PROVIDED DATA start

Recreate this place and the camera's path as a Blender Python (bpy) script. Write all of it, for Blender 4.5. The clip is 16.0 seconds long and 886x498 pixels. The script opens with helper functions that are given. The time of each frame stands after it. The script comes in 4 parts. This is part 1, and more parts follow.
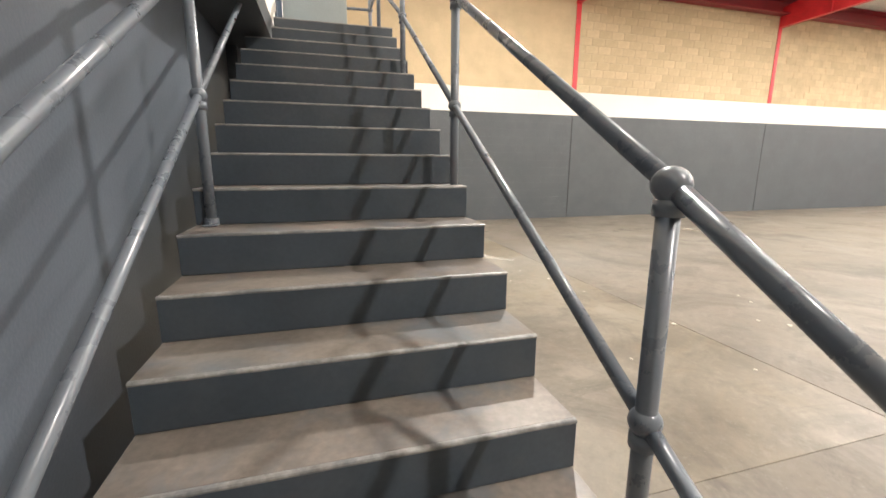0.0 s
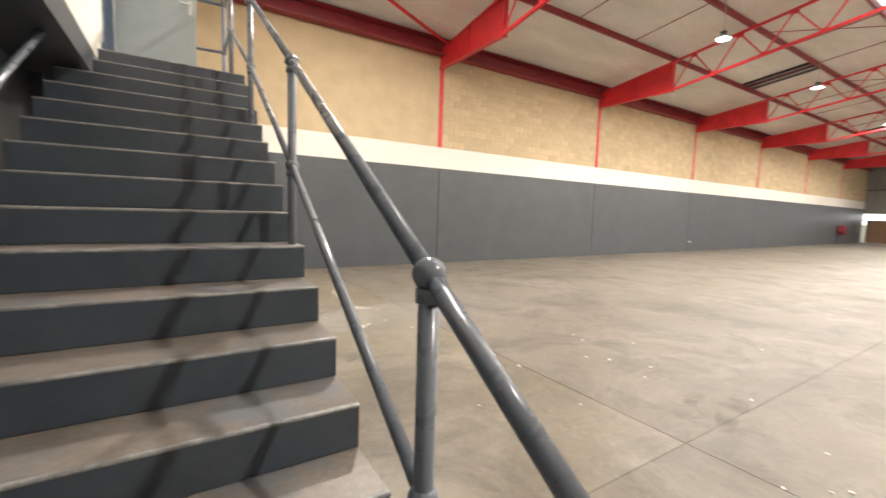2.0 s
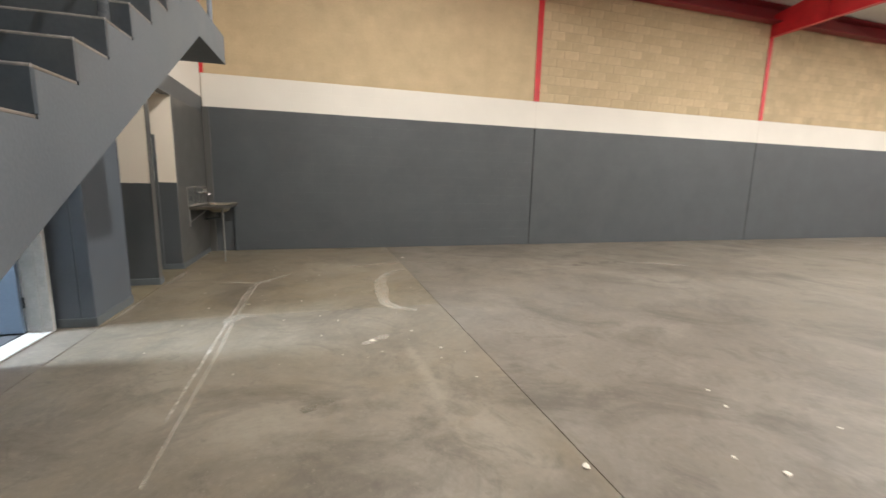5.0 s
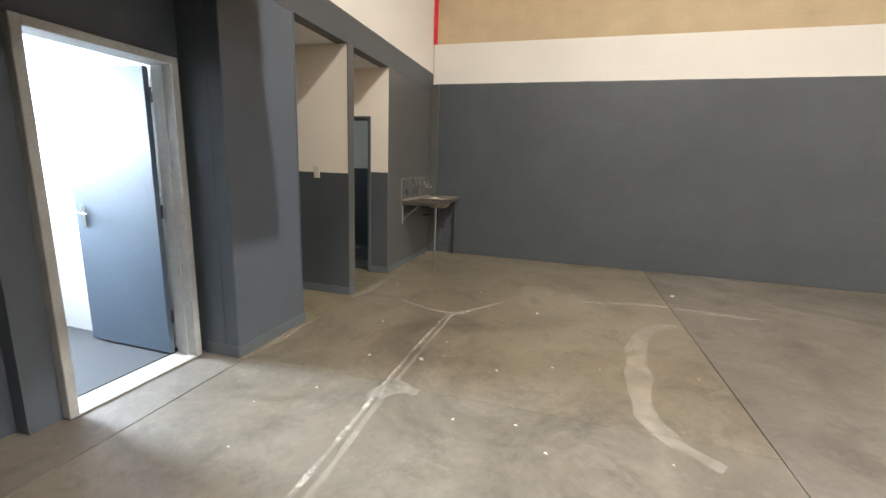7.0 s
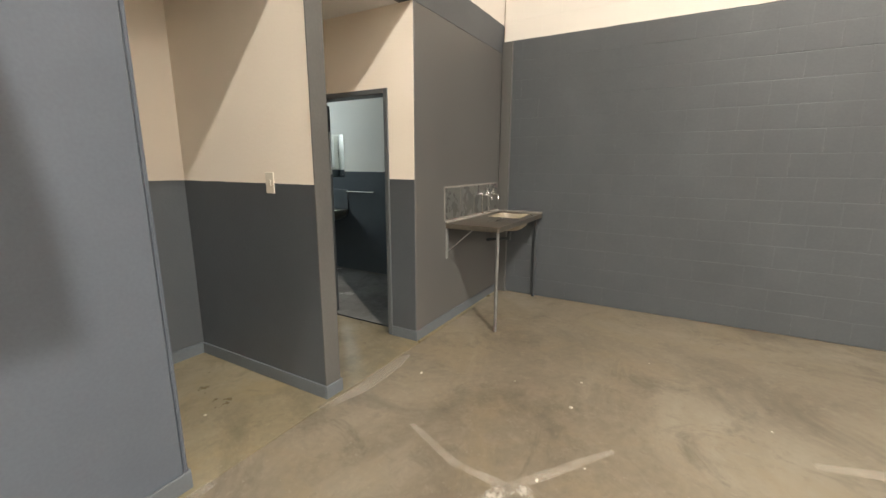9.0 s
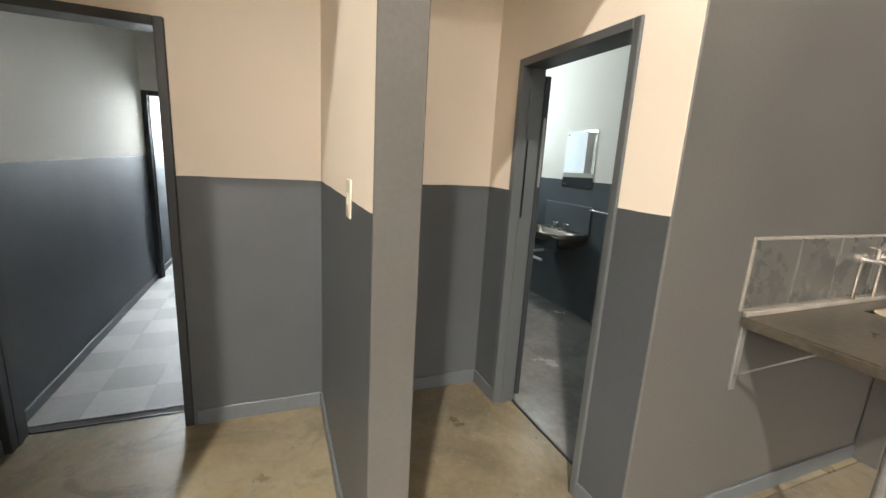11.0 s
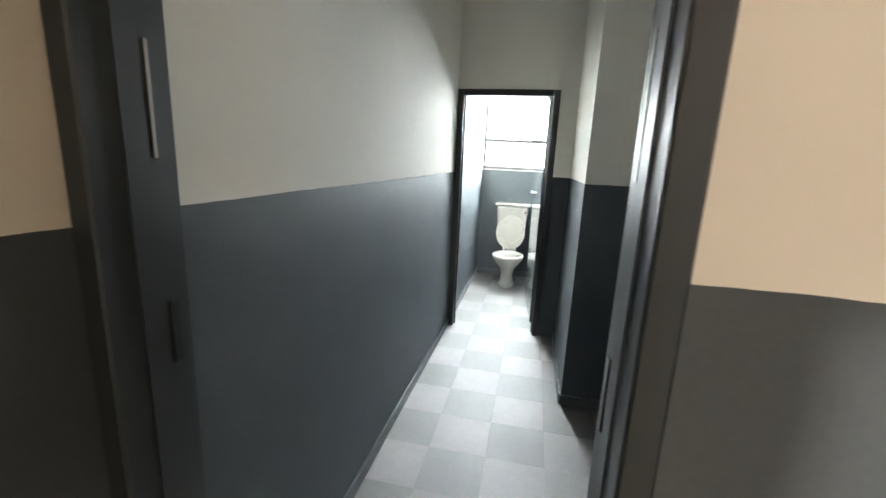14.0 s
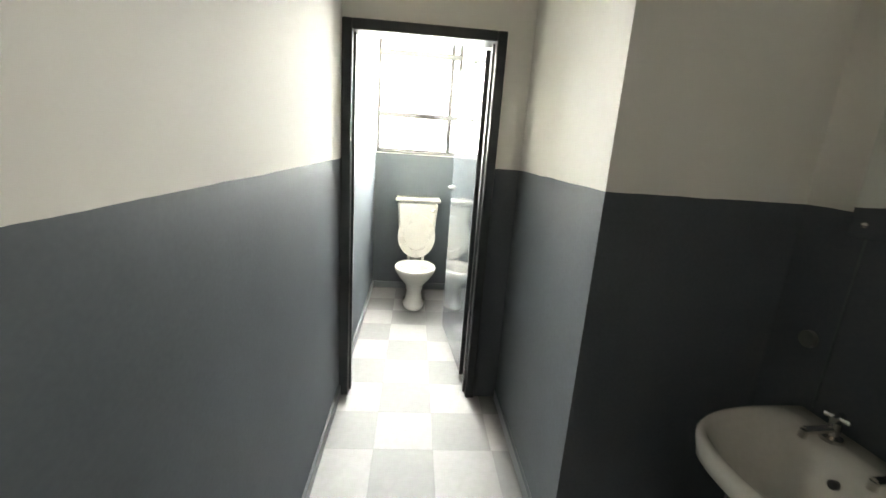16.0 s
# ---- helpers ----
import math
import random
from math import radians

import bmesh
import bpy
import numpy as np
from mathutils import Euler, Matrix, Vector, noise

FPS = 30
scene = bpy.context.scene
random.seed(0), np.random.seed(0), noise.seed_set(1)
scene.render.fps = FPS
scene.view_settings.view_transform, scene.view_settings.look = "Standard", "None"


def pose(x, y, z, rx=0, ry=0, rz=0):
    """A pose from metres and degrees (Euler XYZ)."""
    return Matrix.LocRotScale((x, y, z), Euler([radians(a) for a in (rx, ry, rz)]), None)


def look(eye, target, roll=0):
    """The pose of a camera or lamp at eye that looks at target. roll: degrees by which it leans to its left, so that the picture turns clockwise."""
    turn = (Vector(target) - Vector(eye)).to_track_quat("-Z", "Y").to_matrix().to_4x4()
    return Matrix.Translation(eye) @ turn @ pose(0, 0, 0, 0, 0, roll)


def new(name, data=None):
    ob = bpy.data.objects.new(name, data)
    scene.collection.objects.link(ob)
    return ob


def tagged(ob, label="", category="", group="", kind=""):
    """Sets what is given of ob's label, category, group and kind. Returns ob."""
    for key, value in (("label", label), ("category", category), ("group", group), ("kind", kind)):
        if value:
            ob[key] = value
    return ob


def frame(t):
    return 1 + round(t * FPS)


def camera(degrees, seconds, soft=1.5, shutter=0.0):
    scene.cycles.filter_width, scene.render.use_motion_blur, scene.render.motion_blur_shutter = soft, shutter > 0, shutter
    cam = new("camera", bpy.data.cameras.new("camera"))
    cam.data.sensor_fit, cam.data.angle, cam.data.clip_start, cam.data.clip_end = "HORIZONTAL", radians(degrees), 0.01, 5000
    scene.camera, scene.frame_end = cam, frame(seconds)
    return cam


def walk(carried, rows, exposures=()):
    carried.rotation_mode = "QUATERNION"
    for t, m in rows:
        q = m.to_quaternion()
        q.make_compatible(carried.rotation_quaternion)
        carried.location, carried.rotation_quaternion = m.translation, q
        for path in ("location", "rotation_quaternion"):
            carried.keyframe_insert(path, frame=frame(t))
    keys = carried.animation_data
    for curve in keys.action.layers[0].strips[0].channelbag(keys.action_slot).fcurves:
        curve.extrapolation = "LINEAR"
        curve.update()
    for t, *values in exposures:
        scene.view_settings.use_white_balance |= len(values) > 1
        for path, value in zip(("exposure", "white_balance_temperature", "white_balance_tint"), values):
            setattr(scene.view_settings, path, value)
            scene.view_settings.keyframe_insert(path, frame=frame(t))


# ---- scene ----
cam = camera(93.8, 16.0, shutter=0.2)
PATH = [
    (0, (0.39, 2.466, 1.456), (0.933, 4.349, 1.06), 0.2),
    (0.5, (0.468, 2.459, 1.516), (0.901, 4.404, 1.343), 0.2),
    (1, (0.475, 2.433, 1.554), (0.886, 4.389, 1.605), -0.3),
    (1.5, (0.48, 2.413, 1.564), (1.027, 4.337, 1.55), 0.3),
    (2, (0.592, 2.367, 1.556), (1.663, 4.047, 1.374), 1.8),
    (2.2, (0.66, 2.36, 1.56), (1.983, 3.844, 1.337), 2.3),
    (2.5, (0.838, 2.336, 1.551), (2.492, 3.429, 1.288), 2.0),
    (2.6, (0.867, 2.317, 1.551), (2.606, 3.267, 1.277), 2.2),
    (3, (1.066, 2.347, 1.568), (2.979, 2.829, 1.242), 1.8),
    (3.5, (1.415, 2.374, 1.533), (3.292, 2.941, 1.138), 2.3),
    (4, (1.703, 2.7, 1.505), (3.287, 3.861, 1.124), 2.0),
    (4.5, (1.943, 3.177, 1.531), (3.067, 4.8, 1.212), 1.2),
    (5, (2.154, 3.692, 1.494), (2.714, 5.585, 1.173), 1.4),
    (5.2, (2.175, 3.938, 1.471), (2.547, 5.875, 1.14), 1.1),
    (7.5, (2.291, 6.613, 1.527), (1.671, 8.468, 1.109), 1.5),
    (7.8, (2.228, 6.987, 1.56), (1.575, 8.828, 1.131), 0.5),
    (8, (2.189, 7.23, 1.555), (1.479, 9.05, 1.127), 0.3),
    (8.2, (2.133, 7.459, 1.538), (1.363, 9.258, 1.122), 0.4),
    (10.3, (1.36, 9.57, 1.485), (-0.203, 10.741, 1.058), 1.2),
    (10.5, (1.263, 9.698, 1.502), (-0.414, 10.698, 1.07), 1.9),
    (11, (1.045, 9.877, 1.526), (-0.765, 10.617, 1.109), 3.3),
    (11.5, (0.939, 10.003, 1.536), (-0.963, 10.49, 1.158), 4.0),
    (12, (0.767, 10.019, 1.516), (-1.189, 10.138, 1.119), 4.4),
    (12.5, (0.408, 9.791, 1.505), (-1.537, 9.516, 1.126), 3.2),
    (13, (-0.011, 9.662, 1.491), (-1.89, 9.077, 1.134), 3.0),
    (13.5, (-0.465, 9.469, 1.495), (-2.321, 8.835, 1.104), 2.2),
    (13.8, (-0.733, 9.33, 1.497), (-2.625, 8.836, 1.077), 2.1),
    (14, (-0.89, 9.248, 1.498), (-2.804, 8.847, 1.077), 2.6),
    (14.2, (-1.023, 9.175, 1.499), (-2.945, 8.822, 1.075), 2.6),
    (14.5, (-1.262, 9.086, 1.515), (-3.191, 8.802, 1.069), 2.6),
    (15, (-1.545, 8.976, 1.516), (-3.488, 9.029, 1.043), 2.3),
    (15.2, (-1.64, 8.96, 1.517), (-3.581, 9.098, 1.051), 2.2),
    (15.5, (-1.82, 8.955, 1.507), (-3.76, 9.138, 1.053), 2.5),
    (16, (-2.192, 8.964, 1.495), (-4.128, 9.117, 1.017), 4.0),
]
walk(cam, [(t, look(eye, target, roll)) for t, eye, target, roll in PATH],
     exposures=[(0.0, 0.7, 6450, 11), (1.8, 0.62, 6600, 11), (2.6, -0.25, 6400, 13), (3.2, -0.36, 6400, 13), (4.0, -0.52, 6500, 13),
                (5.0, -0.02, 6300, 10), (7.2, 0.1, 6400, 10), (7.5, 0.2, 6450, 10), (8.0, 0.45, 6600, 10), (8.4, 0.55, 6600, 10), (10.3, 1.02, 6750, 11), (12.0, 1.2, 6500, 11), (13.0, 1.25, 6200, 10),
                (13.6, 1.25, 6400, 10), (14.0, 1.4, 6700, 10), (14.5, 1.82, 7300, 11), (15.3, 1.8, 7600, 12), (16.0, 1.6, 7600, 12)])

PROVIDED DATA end

WHAT TO DO
Each line from the top of the material through the line containing "scene = bpy.context.scene" should be reproduced exactly; please drop any images.

FINAL RESULT
Recreate this place and the camera's path as a Blender Python (bpy) script. Write all of it, for Blender 4.5. The clip is 16.0 seconds long and 886x498 pixels. The script opens with helper functions that are given. The time of each frame stands after it. The script comes in 4 parts. This is part 1, and more parts follow.
0.0 s
2.0 s
5.0 s
7.0 s
9.0 s
11.0 s
14.0 s
16.0 s
# ---- helpers ----
import math
import random
from math import radians

import bmesh
import bpy
import numpy as np
from mathutils import Euler, Matrix, Vector, noise

FPS = 30
scene = bpy.context.scene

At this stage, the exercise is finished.